Beyond that, though, you can only tax away 90% of billionaires' wealth once. That whole game depends on them continuing to produce the same amount of wealth, even though they won't receive any of the returns. (Remember also that most of these people reinvest the majority of this money into their ventures, meaning that taking these dollars will have a compounding negative effect on future productivity.) Look at history. Your superficially benevolent idea has been tried, it always results in mass hunger and death.

Why would they keep taking on so much responsibility? To raise your standard of living? Why should they care about you?

Any of those guys are capable of becoming a surf bum, living on $30k a year, but instead, they build massive companies that deliver incredible value to the rest of us — they get their money because we pay them for that value. Would you rather incentivize Elon Musk to keep working on Tesla or would you prefer him to retire?

1 comments

> It's not ours to take. Where did it come from? Bezos produced it at Amazon. He has a moral right to keep it.

So you are advocating 0% taxes?

That argument (of type Econ 101/Ayn Rand) is misguided, because the world is not as envisaged by Econ 101 (or Ayn Rand, who famously enjoyed Social Security and Medicare).

Counter arguments:

1. Society has made available the gift of the limited liability company, to encourage risk taking and entrepreneurship.
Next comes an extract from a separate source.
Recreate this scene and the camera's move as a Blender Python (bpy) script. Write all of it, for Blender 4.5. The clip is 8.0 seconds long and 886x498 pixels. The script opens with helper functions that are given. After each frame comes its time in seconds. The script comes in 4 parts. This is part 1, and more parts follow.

2. Society has made available streets, canalisation, schools, defence, police, fire fighters, certain forms of insurance, etc., for a simple reason: market failures. Those goods would be provided in insufficient (suboptimal) number by the free market due to: strong positive externalities, non-excludability, adverse selection, and many other reasons.

For those (and many other reasons) government does have the right to taxation. The question then is the optimal level.

> Your superficially benevolent idea has been tried, it always results in mass hunger and death.

Yeah, the poor Northern Europeans, starving to death... Somewhat higher income, capital gains, estate, and maybe even wealth taxes won't result in mass starvation.

> they get their money because we pay them for that value.

Again, a neat Econ 101 idea that fails to take into account reality. "salary = marginal product" is only true under entirely idealised assumptions of perfect competition [1], in particular no economies of scale and no network effects. That is most definitely not the case for today's tech companies, which quite obviously have monopolistic tendencies, thus extraction of monopoly profit (rent) which accrues, guess to whom, the boss.

And, for what it's worth, if Elon becomes a surf bum, or twitters full time, we'll still get great electric vehicles, maybe a tad later.